We see this $12,000 appliance as a simple hedge against interrupting ongoing research activities. Totally worth it.
How would you use one?
What would YOU do with 100TB of usable space for short money? I’ve been thinking through a number of different scenarios …
Offsite backup? Got data that is not worth putting on tape or sending to iron mountain? Maybe you do that already but want one more level of “just in case protection“? Put one or more of these pods at the end of a Comcast Business IP circuit or Verizon FIOS link and replicate via rsync or even the slick new data movement/sync stuff from Aspera. Heck, this box is only 4U deep and would not be all that expensive to colocate if needed.
End-run around cloud storage provider SLAs? Got data in the cloud? Worried by recent data loss events at AWS and elsewhere? What if your cloud storage provider only offers 180 days of file retention and your CIO is demanding more? Something like this could allow for one more level of “just in case” protection for files & data or even just an annual or semi-annual data dump.
Object storage? I have not been hands-on enough with private cloud software from Eucalyptus or OpenNebula but if they really do come out with usable clones of AWS S3 object stores than running such a system across a few pods seems reasonable (as long as the cloud storage layer handles 3x replication and redundancy across the pods).

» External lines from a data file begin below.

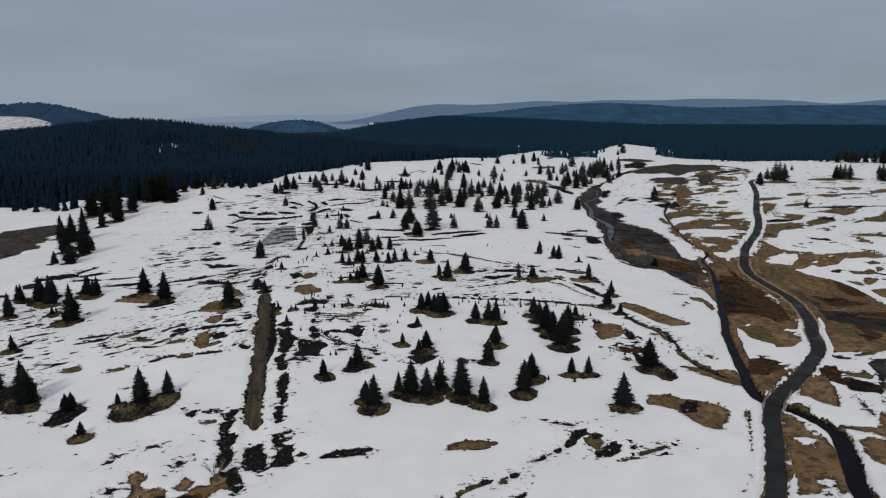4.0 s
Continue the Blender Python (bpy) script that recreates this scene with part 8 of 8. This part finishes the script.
def far_house(x, y, z):
    root = new("farmhouse")
    root.location = (x, y, z)
    bm = bmesh.new()
    add_box(bm, pose(0, 0, 3), 12, 7, 6, 0.1)
    part("wall", bm_mesh("wall", bm, WHITE_PAINT), root, "white plastered walls")
    bm = bmesh.new()
    pts = [bm.verts.new(p) for p in ((-6.4, -3.9, 6), (6.4, -3.9, 6), (6.4, 3.9, 6), (-6.4, 3.9, 6), (-6.4, 0, 8.5), (6.4, 0, 8.5))]
    for f in ((0, 1, 5, 4), (2, 3, 4, 5), (0, 4, 3), (1, 2, 5), (0, 3, 2, 1)):
        bm.faces.new([pts[i] for i in f])
    part("roof", bm_mesh("roof", bm, ROOF), root)
    return tagged(root, "white farmhouse far off below the blue ridge", "house")


far_house(5, 2030, 2)


# ---- dead heather and grass tussocks on the bare ground ----
def tussocks():
    r = np.random.RandomState(12)
    sub = window(-95, 135, 75, 260)
    bx, by, bb, bd = GX[sub].ravel(), GY[sub].ravel(), BARE[sub].ravel(), TINT[sub][..., 0].ravel()
    ok = np.flatnonzero((bb > 0.05) & ((np.abs(bd - KINDS["T"][0]) < 0.02) | ((bd > 0.98) & (by < 205))) & (ROAD_D[sub].ravel() > 2.2) & (CREEK_D[sub].ravel() > 1.6) & (STREAM_D[sub].ravel() > 2))
    pick = r.choice(ok, min(4200, len(ok)), replace=False)
    n = len(pick)
    x, y = bx[pick] + r.uniform(-0.35, 0.35, n), by[pick] + r.uniform(-0.35, 0.35, n)
    z = GZ[sub].ravel()[pick] - 0.05
    rad, hgt = r.uniform(0.10, 0.40, n), r.uniform(0.06, 0.34, n)
    V, F, sides = [], [], 6
    turn = r.uniform(0, 6.28, n)
    for ring, (rr, zz) in enumerate(((1.0, 0.0), (0.75, 0.65))):
        for i in range(sides):
            a = turn + 2 * np.pi * i / sides + ring * 0.5
            q = rad * rr * r.uniform(0.7, 1.3, n)
            V.append(np.stack([x + q * np.cos(a), y + q * np.sin(a), z + hgt * zz * r.uniform(0.7, 1.2, n)], 1))
    V.append(np.stack([x, y, z + hgt], 1))
    V = np.stack(V, 1).reshape(-1, 3)
    base = np.arange(n) * (2 * sides + 1)
    for i in range(sides):
        j = (i + 1) % sides
        F.append(np.stack([base + i, base + j, base + sides + j], 1))
        F.append(np.stack([base + i, base + sides + j, base + sides + i], 1))
        F.append(np.stack([base + sides + i, base + sides + j, base + 2 * sides], 1))
    me = mesh_from_arrays("heather_tussocks", V, np.concatenate(F), HEATHER)
    tagged(new("heather_tussocks", me), "dead brown heather tussocks on thawed ground", "heather", kind="stuff")


tussocks()


# ---- crumbled snow thrown up along the lane ----
def snow_lumps():
    r = np.random.RandomState(15)
    line = ROAD[(ROAD[:, 1] > 75) & (ROAD[:, 1] < 260)]
    V, F = [], []
    ico = bmesh.new()
    bmesh.ops.create_icosphere(ico, subdivisions=1, radius=1)
    iv = np.array([v.co for v in ico.verts])
    fi = np.array([[v.index for v in f.verts] for f in ico.faces])
    ico.free()
    for k in range(1500):
        i = r.randint(1, len(line) - 1)
        d = line[i] - line[i - 1]
        d = d / max(1e-6, np.hypot(*d))
        side = r.choice((-1, 1))
        off = side * (ROAD_HALF + 0.35 + abs(r.normal(0, 0.75)))
        x, y = line[i][0] + d[1] * off, line[i][1] - d[0] * off
        j, q = np.searchsorted(YS, y), np.searchsorted(XS, x)
        if BARE[j, q] > 0.2 or CREEK_D[j, q] < 2:
            continue
        s = r.uniform(0.07, 0.24)
        V.append(iv * s * r.uniform(0.6, 1.25, iv.shape) + (x, y, height(x, y) + 0.2 * s))
        F.append(fi + 12 * (len(V) - 1))
    me = mesh_from_arrays("snow_lumps", np.concatenate(V), np.concatenate(F), PLOUGHED)
    tagged(new("snow_lumps", me), "crumbled lumps of ploughed snow beside the lane", "snow", kind="stuff")


snow_lumps()
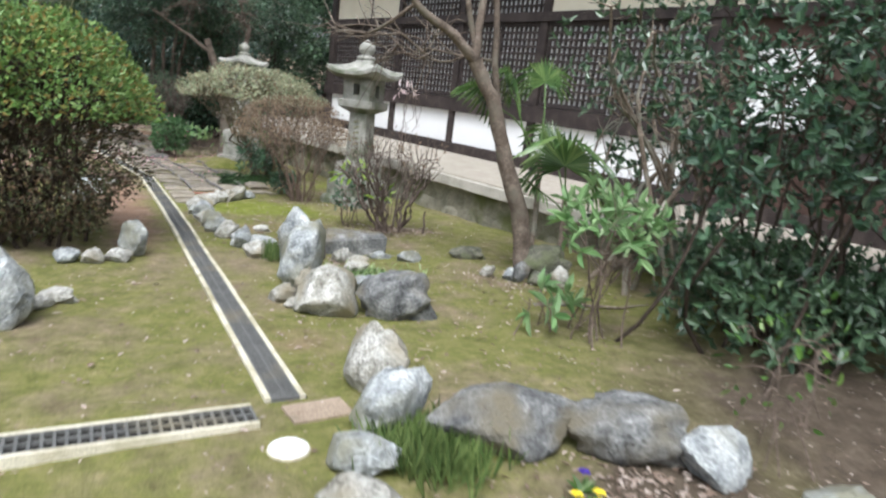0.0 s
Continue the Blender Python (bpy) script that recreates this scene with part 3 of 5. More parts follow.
def stone_lantern(place, rz, s, label, tiers, shaft):
    root = holder("stone_lantern", (*place, gz(*place) - 0.02), rz, label, "stone lantern", "garden lanterns")
    z = 0.0
    for w, h in tiers:
        Shape().prism([chamfered(w, z, 0.01), chamfered(w, z + h - min(0.05, h * 0.4), 0.01), chamfered(w - 0.015, z + h - 0.03, 0.02), chamfered(w - min(0.10, h * 0.35), z + h, 0.02)]).link("plinth", M_GRANITE, root)
        z += h
    w0, w1, h = shaft
    sh = Shape().prism([chamfered(w0 + 0.03, z), chamfered(w0, z + 0.04), chamfered(w1, z + h)]).link("shaft", M_GRANITE, root)
    for i in range(7):
        marks = Shape()
        zz = z + h * 0.86 - i * h * 0.115
        marks.box(-w0 * 0.52, -0.05, zz - 0.035, -w0 * 0.47, 0.0, zz).box(-w0 * 0.52, 0.01, zz - 0.05, -w0 * 0.47, 0.045, zz - 0.01)
        marks.link("worn_character", M_BASESTONE, sh)
    z += h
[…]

Tier-Z storage? More and more software like StorNext is capable of policy-driven full data lifecycle activities like automatic file movement, archive, storage tiering and replication. Especially with systems like StorNext that know how to replicate and move data between and among datacenters and storage tiers it seems possible that a number of backblaze pods in geographically distinct facilities could act as a sink for the “storage tier of last resort”. That said, however, if you have the money to afford StorNext licensing you can probably also afford storage kit with less operational downsides than the backblaze pod.